Friday, January 3, 2020

Looking Back On My Years As a 5th Grade Private School Teacher

Back in 1990, at the age of 25, I was a fifth grade teacher in a private school. I only taught for a couple of years before going into the field of law -- mainly out of financial necessity since my first child was born when I was 28 and I was making peanuts as a teacher. That child is now 26 years of age and she is a third grade teacher. It's interesting to watch life unfold with its twists and turns, and it's nice to see my eldest daughter with a classroom of her own.

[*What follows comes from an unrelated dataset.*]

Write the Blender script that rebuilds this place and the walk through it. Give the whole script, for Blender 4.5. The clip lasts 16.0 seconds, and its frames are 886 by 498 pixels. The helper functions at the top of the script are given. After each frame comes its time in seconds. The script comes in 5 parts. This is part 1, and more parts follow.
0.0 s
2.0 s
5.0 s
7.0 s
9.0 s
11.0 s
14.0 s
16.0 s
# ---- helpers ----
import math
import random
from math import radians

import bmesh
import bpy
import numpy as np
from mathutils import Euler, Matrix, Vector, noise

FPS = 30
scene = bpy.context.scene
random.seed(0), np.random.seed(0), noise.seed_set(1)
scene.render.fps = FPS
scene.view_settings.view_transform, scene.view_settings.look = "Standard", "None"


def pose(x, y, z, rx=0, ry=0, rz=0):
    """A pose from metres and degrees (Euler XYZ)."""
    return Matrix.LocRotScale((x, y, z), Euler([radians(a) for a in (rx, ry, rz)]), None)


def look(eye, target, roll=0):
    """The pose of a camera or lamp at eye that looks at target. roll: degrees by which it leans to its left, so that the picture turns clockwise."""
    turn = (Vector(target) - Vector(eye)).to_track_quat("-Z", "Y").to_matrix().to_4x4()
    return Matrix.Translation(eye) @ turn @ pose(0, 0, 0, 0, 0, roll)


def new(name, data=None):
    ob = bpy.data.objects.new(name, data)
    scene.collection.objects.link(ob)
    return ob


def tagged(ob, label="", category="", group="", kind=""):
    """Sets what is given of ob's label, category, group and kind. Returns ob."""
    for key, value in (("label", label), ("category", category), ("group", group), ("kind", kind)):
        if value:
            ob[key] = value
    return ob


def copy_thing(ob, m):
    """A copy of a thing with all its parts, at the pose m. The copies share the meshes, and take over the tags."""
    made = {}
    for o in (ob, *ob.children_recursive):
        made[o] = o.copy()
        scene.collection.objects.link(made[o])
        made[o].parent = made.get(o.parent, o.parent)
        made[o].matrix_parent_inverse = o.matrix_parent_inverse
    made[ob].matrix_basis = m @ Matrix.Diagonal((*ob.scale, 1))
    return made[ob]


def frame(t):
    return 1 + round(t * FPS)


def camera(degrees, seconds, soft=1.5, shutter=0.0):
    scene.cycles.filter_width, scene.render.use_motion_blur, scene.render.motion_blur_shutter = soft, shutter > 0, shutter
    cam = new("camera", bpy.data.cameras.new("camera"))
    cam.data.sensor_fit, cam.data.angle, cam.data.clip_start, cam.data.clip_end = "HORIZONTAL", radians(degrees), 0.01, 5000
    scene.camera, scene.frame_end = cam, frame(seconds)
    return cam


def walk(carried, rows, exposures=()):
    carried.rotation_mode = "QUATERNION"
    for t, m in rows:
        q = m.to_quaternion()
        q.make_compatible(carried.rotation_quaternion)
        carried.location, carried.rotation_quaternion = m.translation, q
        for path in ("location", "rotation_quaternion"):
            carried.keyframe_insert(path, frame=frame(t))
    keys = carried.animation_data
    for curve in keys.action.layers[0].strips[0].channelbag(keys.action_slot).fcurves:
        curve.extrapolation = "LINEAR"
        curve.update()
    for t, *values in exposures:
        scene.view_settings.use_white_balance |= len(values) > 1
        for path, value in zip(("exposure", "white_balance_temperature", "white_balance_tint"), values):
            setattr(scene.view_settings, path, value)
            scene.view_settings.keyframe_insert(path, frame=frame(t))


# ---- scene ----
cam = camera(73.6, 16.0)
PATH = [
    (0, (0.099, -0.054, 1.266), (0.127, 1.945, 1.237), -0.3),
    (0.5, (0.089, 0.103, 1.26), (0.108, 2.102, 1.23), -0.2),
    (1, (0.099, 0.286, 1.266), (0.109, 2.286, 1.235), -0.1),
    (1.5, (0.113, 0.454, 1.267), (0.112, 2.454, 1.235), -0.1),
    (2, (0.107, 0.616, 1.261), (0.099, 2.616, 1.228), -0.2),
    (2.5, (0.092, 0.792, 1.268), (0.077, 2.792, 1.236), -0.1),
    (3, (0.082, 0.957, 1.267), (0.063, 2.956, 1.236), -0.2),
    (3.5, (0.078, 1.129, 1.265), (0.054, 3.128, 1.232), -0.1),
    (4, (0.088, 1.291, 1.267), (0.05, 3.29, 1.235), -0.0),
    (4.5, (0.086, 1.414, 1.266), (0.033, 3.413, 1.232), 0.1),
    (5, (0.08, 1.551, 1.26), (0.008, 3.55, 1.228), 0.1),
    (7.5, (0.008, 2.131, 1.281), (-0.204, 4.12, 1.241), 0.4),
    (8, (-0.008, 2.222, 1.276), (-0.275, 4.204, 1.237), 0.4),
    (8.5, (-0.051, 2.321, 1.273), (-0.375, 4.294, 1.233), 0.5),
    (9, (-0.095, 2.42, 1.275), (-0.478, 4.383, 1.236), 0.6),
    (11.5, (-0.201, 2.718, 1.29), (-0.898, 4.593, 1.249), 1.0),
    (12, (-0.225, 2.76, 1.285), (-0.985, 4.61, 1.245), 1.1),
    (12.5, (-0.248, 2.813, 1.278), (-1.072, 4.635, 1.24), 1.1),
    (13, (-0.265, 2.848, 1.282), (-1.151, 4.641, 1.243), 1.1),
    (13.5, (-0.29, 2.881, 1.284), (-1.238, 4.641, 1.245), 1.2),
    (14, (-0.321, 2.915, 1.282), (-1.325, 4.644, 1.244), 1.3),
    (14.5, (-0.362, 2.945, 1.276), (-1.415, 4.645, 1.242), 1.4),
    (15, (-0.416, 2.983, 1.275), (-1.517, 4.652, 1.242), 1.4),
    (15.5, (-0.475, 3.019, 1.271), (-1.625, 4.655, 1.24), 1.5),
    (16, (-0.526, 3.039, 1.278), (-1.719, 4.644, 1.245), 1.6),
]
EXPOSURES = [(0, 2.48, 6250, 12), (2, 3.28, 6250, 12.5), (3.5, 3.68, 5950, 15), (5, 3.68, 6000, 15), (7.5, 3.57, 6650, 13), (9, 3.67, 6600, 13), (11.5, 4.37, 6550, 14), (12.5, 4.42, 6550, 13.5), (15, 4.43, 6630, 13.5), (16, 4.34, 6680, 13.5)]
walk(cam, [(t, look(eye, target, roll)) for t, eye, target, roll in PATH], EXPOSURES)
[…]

I look back with fond memories of my days as an elementary teacher. It certainly was challenging at times, but also quite rewarding. One of the three Bachelor of Arts degrees I pursued in college was elementary education and I knew that I wanted to try and have a positive impact on children during my lifetime. As readers of this blog know, I've been blessed to present at school assemblies in the United States and Europe, taught Sunday school classes, and enjoyed many years of coaching high school track and field athletes. As a father of four adult children and a step father to four more, I feel that I've been blessed in my life with opportunities to try and be an example to young people.

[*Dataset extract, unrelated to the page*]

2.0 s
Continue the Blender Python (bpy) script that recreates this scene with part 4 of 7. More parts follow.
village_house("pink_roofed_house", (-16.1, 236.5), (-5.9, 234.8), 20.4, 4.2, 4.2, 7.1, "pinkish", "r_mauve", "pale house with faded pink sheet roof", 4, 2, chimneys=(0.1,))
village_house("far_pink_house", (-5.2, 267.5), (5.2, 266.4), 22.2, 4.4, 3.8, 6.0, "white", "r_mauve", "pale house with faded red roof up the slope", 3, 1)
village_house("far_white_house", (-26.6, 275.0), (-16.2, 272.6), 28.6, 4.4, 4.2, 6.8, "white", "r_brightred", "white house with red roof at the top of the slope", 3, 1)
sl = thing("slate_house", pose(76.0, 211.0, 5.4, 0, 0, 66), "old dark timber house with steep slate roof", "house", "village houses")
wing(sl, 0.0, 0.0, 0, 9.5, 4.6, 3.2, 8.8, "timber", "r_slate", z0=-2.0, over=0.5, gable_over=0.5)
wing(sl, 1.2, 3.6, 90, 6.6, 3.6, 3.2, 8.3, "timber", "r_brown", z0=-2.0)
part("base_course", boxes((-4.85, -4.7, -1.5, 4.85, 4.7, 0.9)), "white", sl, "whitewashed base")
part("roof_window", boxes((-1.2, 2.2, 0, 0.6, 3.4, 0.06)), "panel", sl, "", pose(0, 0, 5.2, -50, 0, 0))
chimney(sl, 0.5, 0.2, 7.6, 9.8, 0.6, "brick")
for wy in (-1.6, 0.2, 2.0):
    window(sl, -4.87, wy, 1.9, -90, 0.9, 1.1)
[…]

Teaching fifth grade had its ups and downs. The "ups" were being able to see kids learn and become better people -- even at the ages of 10 and 11. One of the "downs" I experienced was being told by the school superintendent that my teaching methods were "unconventional" and not in step with the school's standards. Let me explain. If I was teaching a lesson on Christopher Columbus, I would be on my desktop pretending to be at the helm of a boat -- expressing my thoughts upon seeing the New World. It was on such a day that the superintendent walked passed my classroom and saw me dressed up as Christopher Columbus, standing on the edge of my desk and bellowing my excitement about this significant discovery. Suffice it to say, what I 'discovered' was that I would no longer be allowed to teach with such creativity and enthusiasm if I wanted to keep my job. I was specifically told, "You're here to teach, not to entertain."

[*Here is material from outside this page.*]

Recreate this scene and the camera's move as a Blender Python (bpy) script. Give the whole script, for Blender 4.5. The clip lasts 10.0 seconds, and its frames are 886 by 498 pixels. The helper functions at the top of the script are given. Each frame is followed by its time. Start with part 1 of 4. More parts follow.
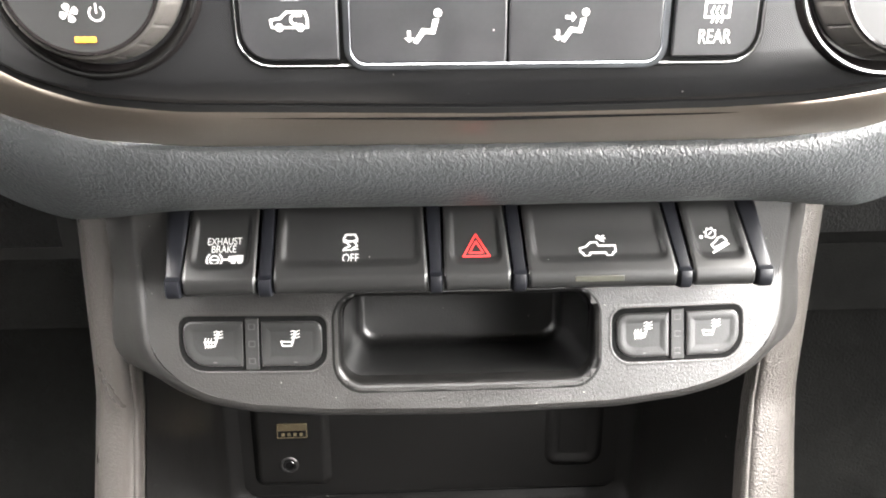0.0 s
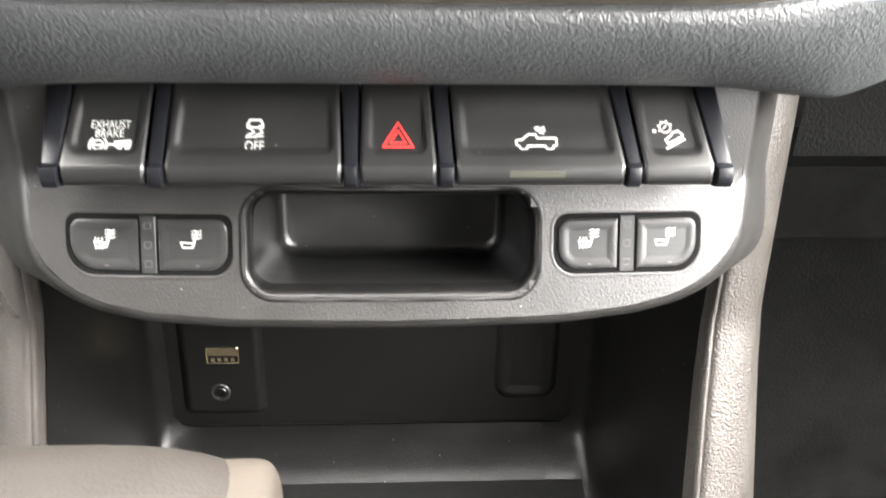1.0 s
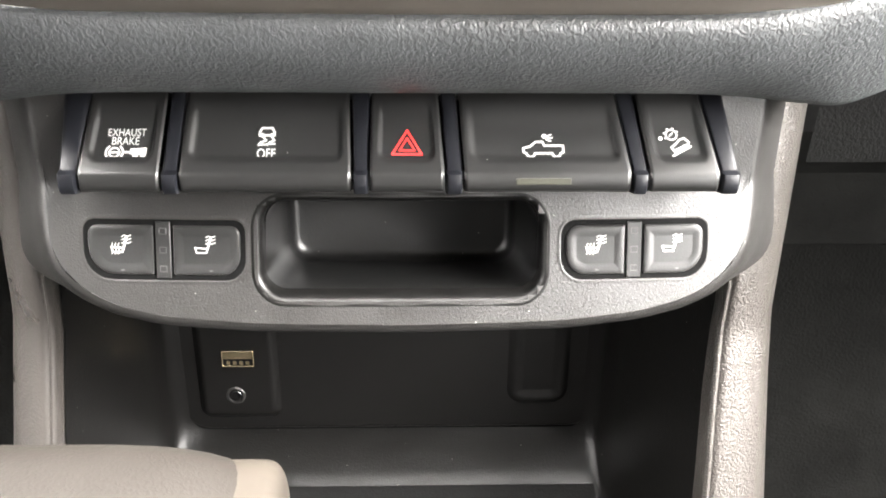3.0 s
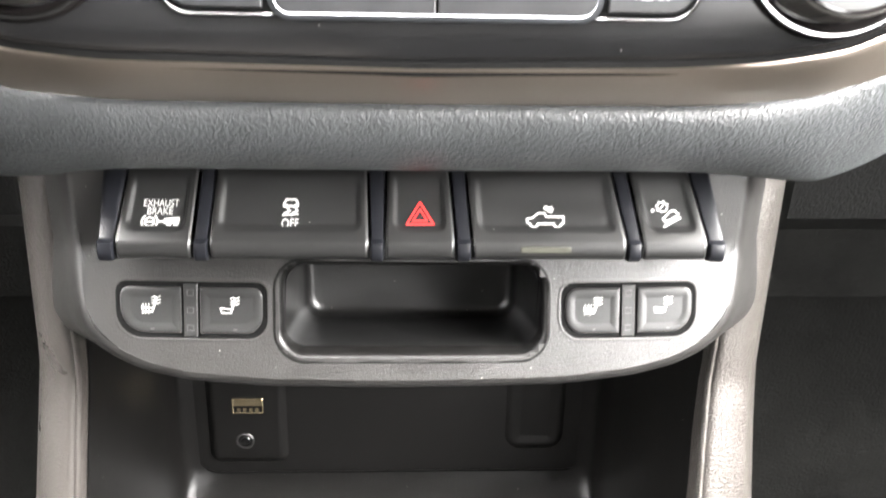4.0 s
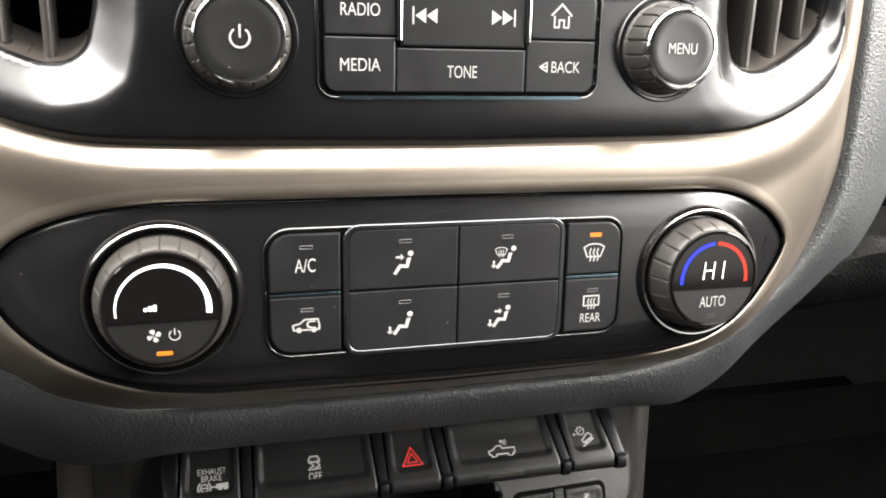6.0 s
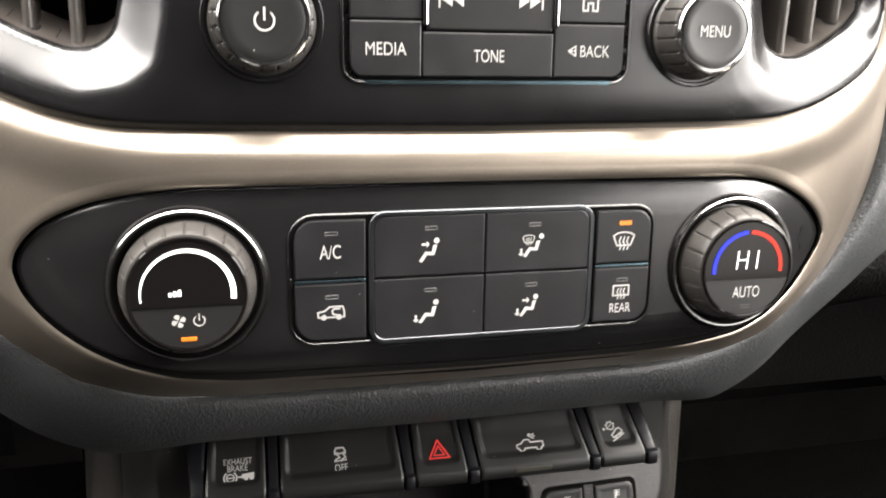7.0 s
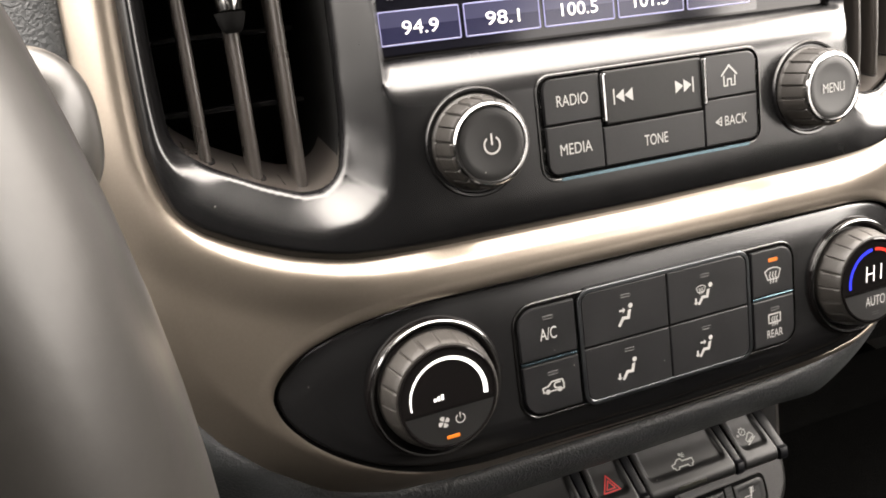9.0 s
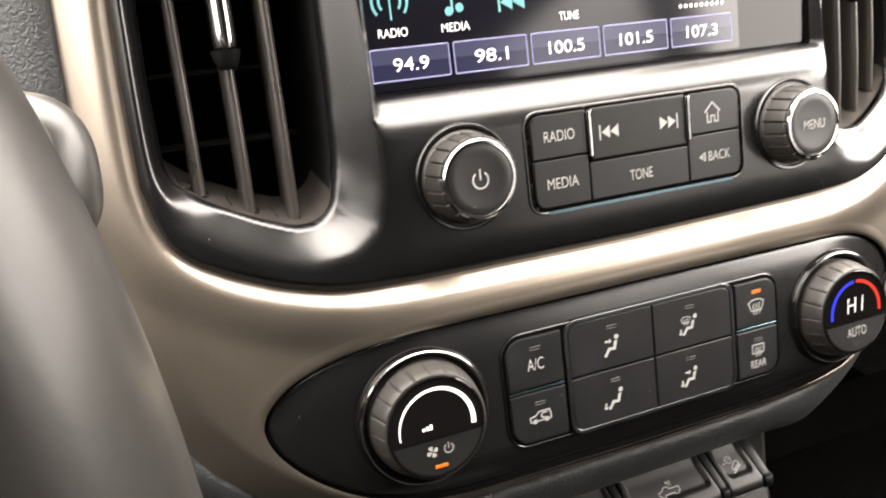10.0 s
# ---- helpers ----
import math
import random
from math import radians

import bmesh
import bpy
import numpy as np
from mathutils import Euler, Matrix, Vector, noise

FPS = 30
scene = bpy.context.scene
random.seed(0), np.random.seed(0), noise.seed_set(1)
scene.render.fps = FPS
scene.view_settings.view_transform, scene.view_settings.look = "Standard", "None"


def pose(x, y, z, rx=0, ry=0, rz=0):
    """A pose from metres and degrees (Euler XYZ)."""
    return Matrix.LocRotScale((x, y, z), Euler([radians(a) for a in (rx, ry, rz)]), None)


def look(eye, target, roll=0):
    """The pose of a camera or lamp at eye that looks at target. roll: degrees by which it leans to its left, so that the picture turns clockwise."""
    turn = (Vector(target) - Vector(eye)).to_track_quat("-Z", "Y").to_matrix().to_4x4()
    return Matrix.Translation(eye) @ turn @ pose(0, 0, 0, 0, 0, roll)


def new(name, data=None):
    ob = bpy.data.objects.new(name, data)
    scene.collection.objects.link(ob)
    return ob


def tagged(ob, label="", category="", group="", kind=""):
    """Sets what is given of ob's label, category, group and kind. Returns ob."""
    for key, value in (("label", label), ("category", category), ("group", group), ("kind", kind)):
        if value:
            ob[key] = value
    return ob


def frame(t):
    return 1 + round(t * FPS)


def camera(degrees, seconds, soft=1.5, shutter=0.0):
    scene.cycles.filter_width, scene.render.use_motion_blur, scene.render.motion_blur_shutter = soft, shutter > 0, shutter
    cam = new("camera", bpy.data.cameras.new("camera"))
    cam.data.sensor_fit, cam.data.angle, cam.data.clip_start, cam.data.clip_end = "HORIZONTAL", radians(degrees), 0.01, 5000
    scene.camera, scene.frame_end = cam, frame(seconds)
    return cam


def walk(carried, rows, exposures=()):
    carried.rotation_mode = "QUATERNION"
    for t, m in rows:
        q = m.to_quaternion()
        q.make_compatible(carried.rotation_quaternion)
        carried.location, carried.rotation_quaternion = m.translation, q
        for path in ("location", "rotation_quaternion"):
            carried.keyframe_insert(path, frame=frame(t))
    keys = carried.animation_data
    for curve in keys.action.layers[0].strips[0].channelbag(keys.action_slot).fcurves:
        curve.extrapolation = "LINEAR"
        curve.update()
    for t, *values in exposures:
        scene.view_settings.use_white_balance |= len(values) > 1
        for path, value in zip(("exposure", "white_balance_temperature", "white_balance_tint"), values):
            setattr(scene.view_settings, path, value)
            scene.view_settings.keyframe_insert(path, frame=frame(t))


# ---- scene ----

Even though I used unconventional methods in my classroom, my students excelled and advanced on to the sixth grade successfully accomplishing the curriculum. In fact, about 15 years after leaving the classroom a 20-something man approached me in a restaurant wearing a military uniform. He extended his hand to me and said, "Mr. Staso, it's wonderful to see you sir." I had no idea who the man was. I shook his hand and inquired as to how he knew me. The man smiled and then told me his name. He was a student that I had taught when he was only 10 years old, and he certainly looked different those many years later. He was now serving his country and took a moment to tell me that I was the best school teacher he ever had. After thanking me for my role in his life, he wished me well and walked away.

Sometimes we don't realize the impact we can have on the lives of young people.